In a unusually caustic column a few days later in The New York Times, Anthony Lewis noted that the judges clearly "disapproved" of Snepp and his means of avoiding CIA censorship. "[T]est cases for civil liberties do not always, or usually, involve agreeable fellows," Lewis wrote. When the government "acts against even the most unpopular or cantankerous person, it must follow the rules meticulously--or all our liberty is at risk. . . . Those beliefs have just been dealt a shattering blow by the Supreme Court . . . [M]oral disapproval of Mr. Snepp comes ill from a Court that in this case showed contempt for the rule of law."

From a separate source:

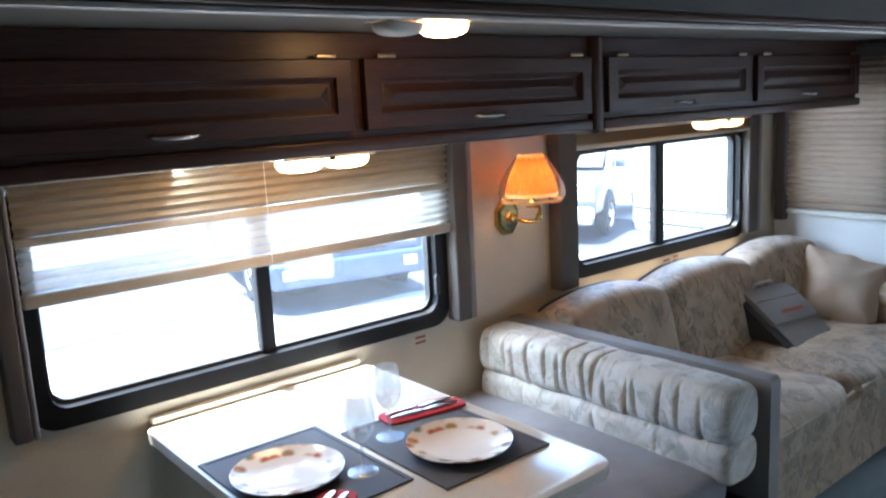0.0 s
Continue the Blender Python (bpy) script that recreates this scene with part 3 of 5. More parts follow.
part("stand_off", tube([(2.664, -1.254, 1.248), (2.664, -1.292, 1.248)], 0.010, 8), "rubber", grab, smooth=60)


# ---- shades and valances ----
def slide_place(off):
    return lambda u, z, d: (u, W_SLIDE - off - d, z)


def valance_post(x0, x1, y0, y1, z0, z1, edge=None):
    p_ = thing("window_valance_post", ((x0 + x1) / 2, y1, z0), "padded grey cloth side board of a window valance", "valance", "window valance boards")
    part("board", box(x0, x1, y0, y1, z0, z1, 0.007, 3), "valance", p_, smooth=50)
    if edge:
        part("welt", box(edge[0], edge[1], y0 + 0.006, y1, z0 - 0.002, z1, 0.005, 2), "valance_lit", p_, "welt in the lit cloth tone", 50)


Y1 = W_SLIDE - 0.002
valance_post(0.405, 0.448, 1.765, Y1, 0.735, 1.374, (0.450, 0.464))
valance_post(1.800, 1.862, 1.765, Y1, 0.735, 1.374, (1.865, 1.890))
valance_post(2.325, 2.428, 1.765, Y1, 0.742, 1.374)
valance_post(3.700, 3.790, 1.775, Y1, 0.770, 1.374, (3.793, 3.822))

sh = thing("pleated_shade", (1.12, 1.80, 1.06), "half-lowered pleated day-night shade, tan above white", "window shade", "pleated shades")
part("head_rail", box(0.470, 1.795, 1.772, 1.818, 1.345, 1.373, 0.004), "rail", sh)
part("night_cloth", pleats(0.472, 1.793, 1.222, 1.344, 0.024, 0.016, slide_place(0.030)), "blind_dark", sh, "opaque tan pleats")
part("middle_rail", box(0.470, 1.795, 1.782, 1.812, 1.200, 1.221, 0.004), "rail", sh)
part("day_cloth", pleats(0.472, 1.793, 1.085, 1.199, 0.024, 0.016, slide_place(0.030)), "blind_white", sh, "white translucent pleats")
part("bottom_rail", box(0.470, 1.795, 1.780, 1.814, 1.052, 1.084, 0.005), "rail", sh)
part("cord", tube([(1.118, 1.776, 1.345), (1.118, 1.774, 1.06)], 0.0012, 5), "plastic_white", sh)

sh = thing("pleated_shade", (3.06, 1.79, 1.28), "raised pleated shade stacked under the cabinet", "window shade", "pleated shades")
part("head_rail", box(2.432, 3.697, 1.768, 1.818, 1.338, 1.372, 0.004), "rail", sh)
part("folded_cloth", pleats(2.434, 3.695, 1.296, 1.337, 0.009, 0.020, slide_place(0.032)), "blind_tan", sh)
part("bottom_rail", box(2.432, 3.697, 1.776, 1.816, 1.276, 1.295, 0.004), "rail", sh)

ev = thing("end_wall_valance", (X_END, 1.48, 0.8), "grey cloth valance round the end-wall shade", "valance")
part("side_board", box(3.995, 4.046, 1.752, 1.806, 0.800, 1.655, 0.007, 3), "valance", ev, smooth=50)
part("side_board", box(3.985, 4.046, 1.158, 1.222, 0.800, 1.585, 0.007, 3), "valance", ev, smooth=50)
part("top_board", box(3.985, 4.046, 1.158, 1.750, 1.588, 1.650, 0.007, 3), "valance", ev, smooth=50)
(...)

Seventeen years later, Snepp writes, he made an extraordinary visit to the Supreme Court to search through the relevant private papers of the late Justice Thurgood Marshall and retired Justice Potter Stewart. He learned, as Anthony Lewis and other critics had surmised, that the court's decision against him was driven not by the law but by personal animus. The key player was Justice Lewis Powell, a former military intelligence officer who, as Snepp discovered, had rallied against dissenters in a confidential memorandum he wrote in 1971, the year before he was named to the court. The document, prepared for the U.S. Chamber of Commerce, called for a judicial crackdown on those activists who were criticizing the American political system. Powell specifically named Ralph Nader, the consumer activist, and Herbert Marcuse, a leading new leftist. "There should be no hesitation to attack the Naders, the Marcuses, and others openly seeking destruction of the system," Powell wrote. "Nor should there be reluctance to penalize politically those who oppose it." The judiciary, Powell added, was the instrument of choice.

The private Marshall-Brennan papers show that it was Powell who convinced his colleagues to accept the case on appeal from the 4th Circuit, and it was Powell's reasoning that led the court to order Snepp to turn over all of his profits to the Treasury. In one memorandum, Powell argued that Snepp had "willfully, deliberately and surreptitiously" violated a trust relationship in his dealings with the CIA and, in so doing, had harmed the U.S. government--even if no national security secrets were betrayed. "If former agents may rely on their own judgment about what information is harmful," Powell argued, "the intelligence services of friendly nations and the agents recruited by the CIA cannot be assured of the secrecy upon which their cooperation depends."

Powell, notes Snepp woefully, was "sounding more like a CIA flack than a judge. . . . To a man of these sensibilities, the Frank Snepp case must have seemed the payback opportunity of a lifetime."

To its credit, "Irreparable Harm" is not a payback book. Snepp is too sad and too battered to get much satisfaction from striking back. He describes what happened with admirable honesty, but it's not clear that he fully understands why so many people got so mad at him. He sees himself as the well-meaning reformer who, while professing nothing but pure thoughts, provoked others, even the justices of the Supreme Court, into reckless and uninformed actions.

In the end, the fact that Frank Snepp could be a pain doesn't matter. He took a courageous stand and suffered for it. Snepp, and the Constitution, deserved better.